→ **Exercise directions**
Leave out the pictures and transcribe everything else exactly.

→ **Given material**
· · · · · · ·
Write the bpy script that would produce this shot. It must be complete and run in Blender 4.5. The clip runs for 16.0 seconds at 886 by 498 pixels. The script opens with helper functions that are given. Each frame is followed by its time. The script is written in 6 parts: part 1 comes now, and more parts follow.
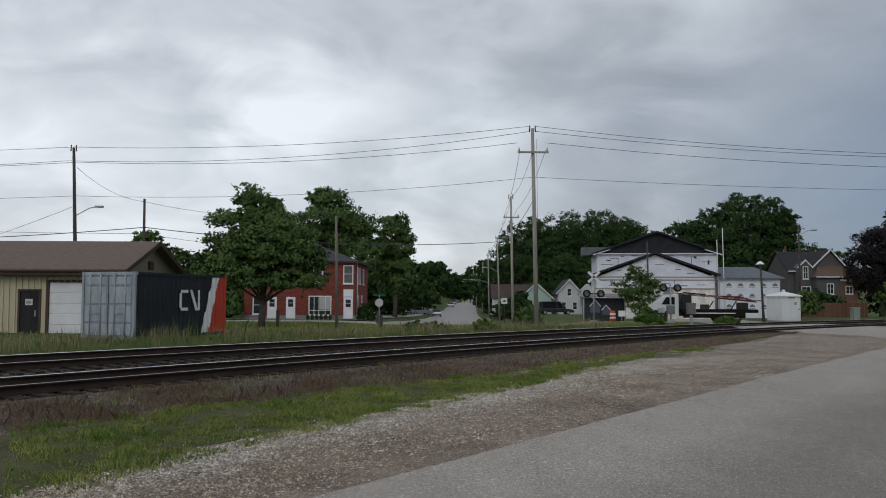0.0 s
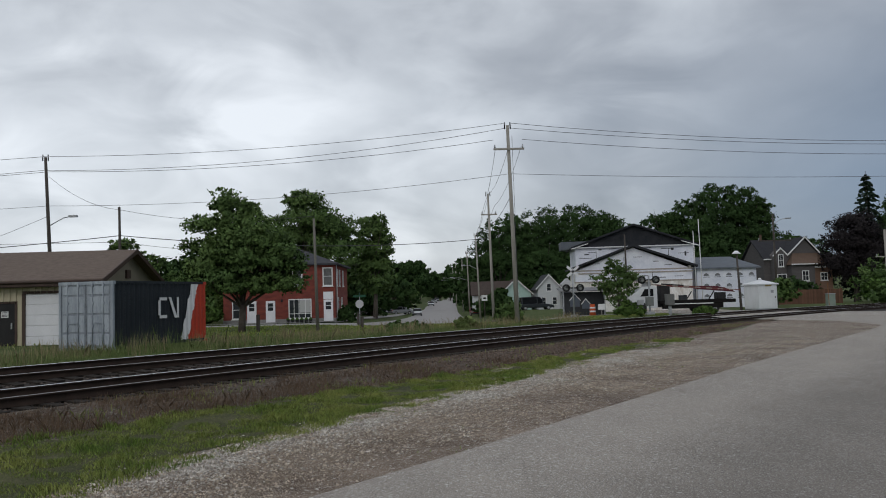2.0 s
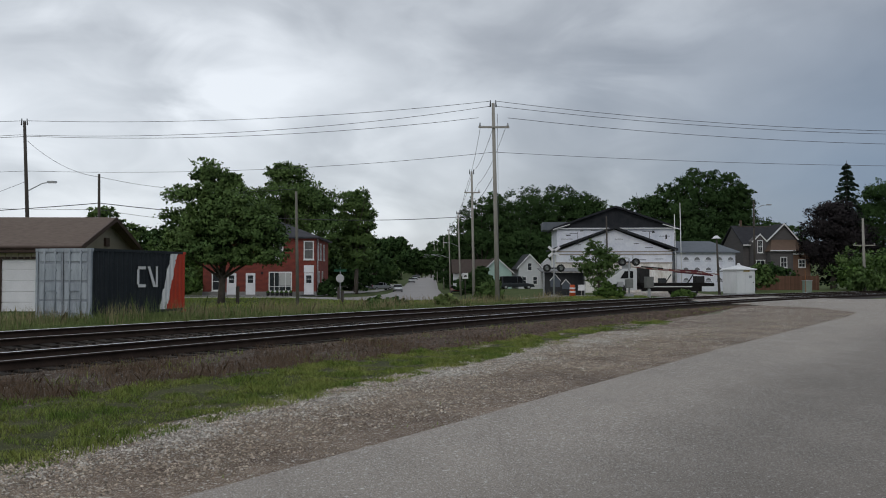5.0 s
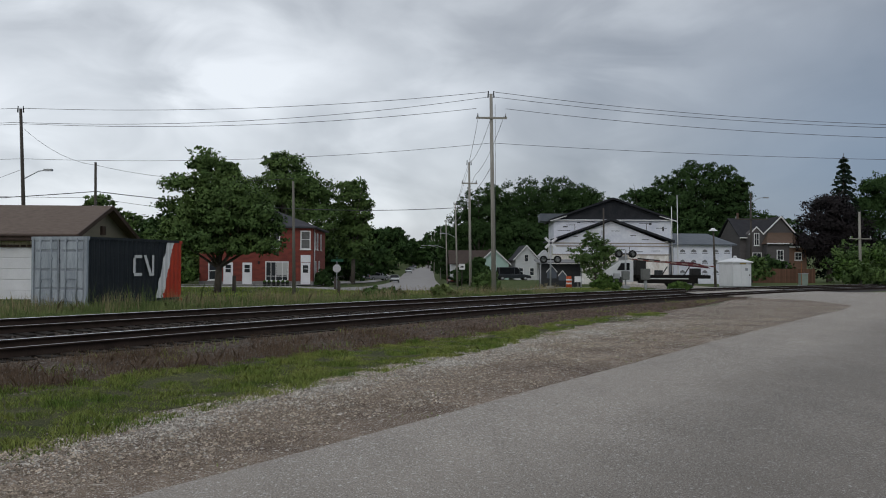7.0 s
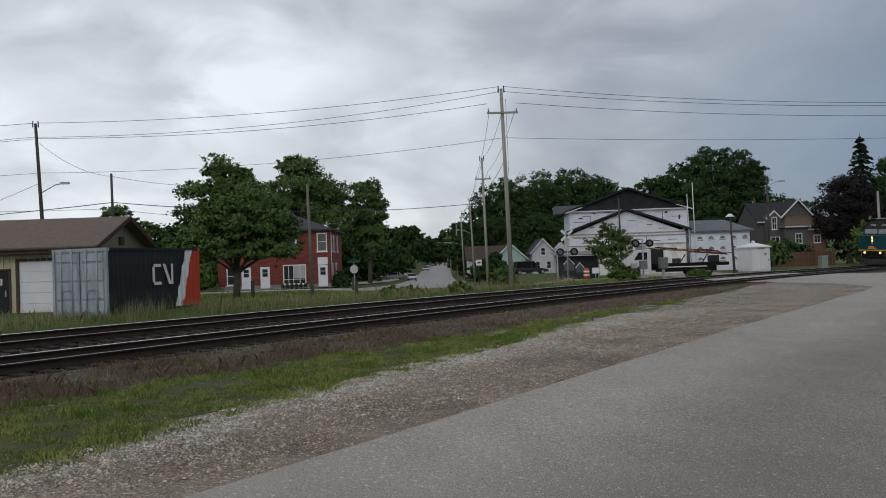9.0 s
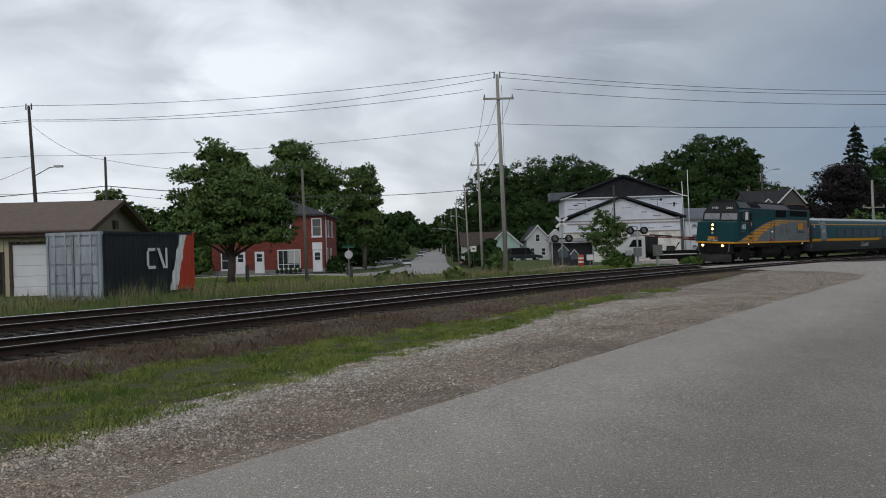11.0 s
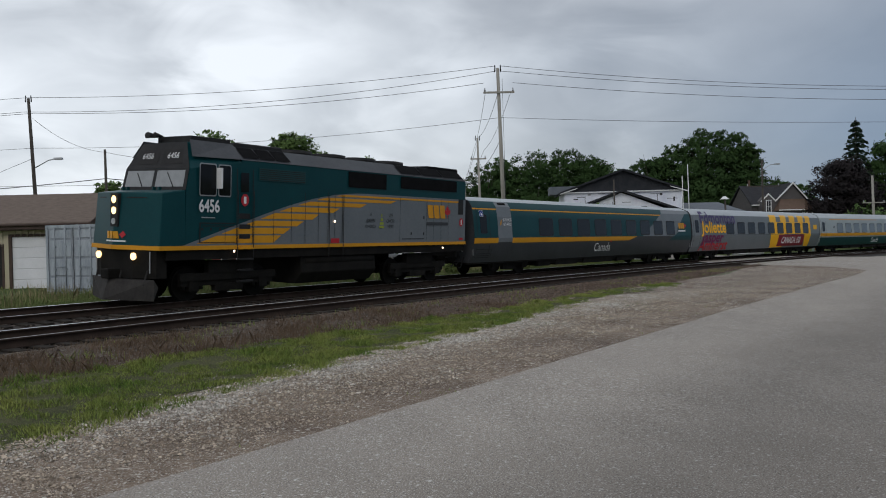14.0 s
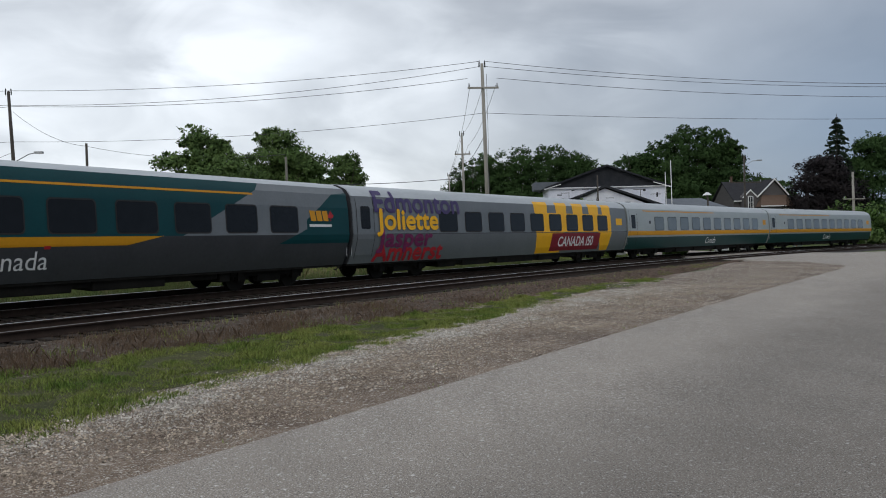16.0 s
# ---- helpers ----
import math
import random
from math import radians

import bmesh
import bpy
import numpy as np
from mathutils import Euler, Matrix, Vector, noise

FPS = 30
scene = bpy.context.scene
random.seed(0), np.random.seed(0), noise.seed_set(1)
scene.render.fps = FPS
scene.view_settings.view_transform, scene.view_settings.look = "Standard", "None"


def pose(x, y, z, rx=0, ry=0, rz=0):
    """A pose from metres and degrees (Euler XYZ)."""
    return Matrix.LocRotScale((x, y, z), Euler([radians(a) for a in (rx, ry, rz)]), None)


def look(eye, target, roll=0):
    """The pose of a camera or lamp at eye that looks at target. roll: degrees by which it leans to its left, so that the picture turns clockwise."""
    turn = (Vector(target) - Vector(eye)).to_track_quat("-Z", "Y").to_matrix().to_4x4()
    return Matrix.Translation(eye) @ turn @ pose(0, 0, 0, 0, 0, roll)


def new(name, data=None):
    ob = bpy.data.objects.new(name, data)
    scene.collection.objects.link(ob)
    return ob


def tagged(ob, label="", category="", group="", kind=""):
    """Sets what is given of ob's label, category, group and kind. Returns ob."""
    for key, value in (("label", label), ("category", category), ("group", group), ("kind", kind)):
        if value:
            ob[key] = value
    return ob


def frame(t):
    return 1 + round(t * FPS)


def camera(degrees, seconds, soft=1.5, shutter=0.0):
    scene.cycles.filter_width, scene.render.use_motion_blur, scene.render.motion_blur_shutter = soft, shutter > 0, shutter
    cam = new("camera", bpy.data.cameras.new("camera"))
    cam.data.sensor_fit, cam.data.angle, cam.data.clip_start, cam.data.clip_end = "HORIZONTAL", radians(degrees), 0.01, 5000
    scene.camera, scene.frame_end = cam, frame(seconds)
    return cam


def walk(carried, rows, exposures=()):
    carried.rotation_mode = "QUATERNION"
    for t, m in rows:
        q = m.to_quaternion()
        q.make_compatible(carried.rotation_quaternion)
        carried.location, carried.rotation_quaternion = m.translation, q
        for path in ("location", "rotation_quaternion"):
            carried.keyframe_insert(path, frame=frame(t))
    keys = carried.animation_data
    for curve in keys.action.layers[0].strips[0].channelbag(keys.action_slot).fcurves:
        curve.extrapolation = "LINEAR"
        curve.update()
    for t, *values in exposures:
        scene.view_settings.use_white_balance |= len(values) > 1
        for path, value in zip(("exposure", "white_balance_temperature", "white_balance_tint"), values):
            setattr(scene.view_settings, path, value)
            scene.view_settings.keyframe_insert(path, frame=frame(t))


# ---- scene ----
· · · · · · ·
→ **Problem solution**
Write the bpy script that would produce this shot. It must be complete and run in Blender 4.5. The clip runs for 16.0 seconds at 886 by 498 pixels. The script opens with helper functions that are given. Each frame is followed by its time. The script is written in 6 parts: part 1 comes now, and more parts follow.
0.0 s
2.0 s
5.0 s
7.0 s
9.0 s
11.0 s
14.0 s
16.0 s
# ---- helpers ----
import math
import random
from math import radians

import bmesh
import bpy
import numpy as np
from mathutils import Euler, Matrix, Vector, noise

FPS = 30
scene = bpy.context.scene
random.seed(0), np.random.seed(0), noise.seed_set(1)
scene.render.fps = FPS
scene.view_settings.view_transform, scene.view_settings.look = "Standard", "None"


def pose(x, y, z, rx=0, ry=0, rz=0):
    """A pose from metres and degrees (Euler XYZ)."""
    return Matrix.LocRotScale((x, y, z), Euler([radians(a) for a in (rx, ry, rz)]), None)


def look(eye, target, roll=0):
    """The pose of a camera or lamp at eye that looks at target. roll: degrees by which it leans to its left, so that the picture turns clockwise."""
    turn = (Vector(target) - Vector(eye)).to_track_quat("-Z", "Y").to_matrix().to_4x4()
    return Matrix.Translation(eye) @ turn @ pose(0, 0, 0, 0, 0, roll)


def new(name, data=None):
    ob = bpy.data.objects.new(name, data)
    scene.collection.objects.link(ob)
    return ob


def tagged(ob, label="", category="", group="", kind=""):
    """Sets what is given of ob's label, category, group and kind. Returns ob."""
    for key, value in (("label", label), ("category", category), ("group", group), ("kind", kind)):
        if value:
            ob[key] = value
    return ob


def frame(t):
    return 1 + round(t * FPS)


def camera(degrees, seconds, soft=1.5, shutter=0.0):
    scene.cycles.filter_width, scene.render.use_motion_blur, scene.render.motion_blur_shutter = soft, shutter > 0, shutter
    cam = new("camera", bpy.data.cameras.new("camera"))
    cam.data.sensor_fit, cam.data.angle, cam.data.clip_start, cam.data.clip_end = "HORIZONTAL", radians(degrees), 0.01, 5000
    scene.camera, scene.frame_end = cam, frame(seconds)
    return cam


def walk(carried, rows, exposures=()):
    carried.rotation_mode = "QUATERNION"
    for t, m in rows:
        q = m.to_quaternion()
        q.make_compatible(carried.rotation_quaternion)
        carried.location, carried.rotation_quaternion = m.translation, q
        for path in ("location", "rotation_quaternion"):
            carried.keyframe_insert(path, frame=frame(t))
    keys = carried.animation_data
    for curve in keys.action.layers[0].strips[0].channelbag(keys.action_slot).fcurves:
        curve.extrapolation = "LINEAR"
        curve.update()
    for t, *values in exposures:
        scene.view_settings.use_white_balance |= len(values) > 1
        for path, value in zip(("exposure", "white_balance_temperature", "white_balance_tint"), values):
            setattr(scene.view_settings, path, value)
            scene.view_settings.keyframe_insert(path, frame=frame(t))


# ---- scene ----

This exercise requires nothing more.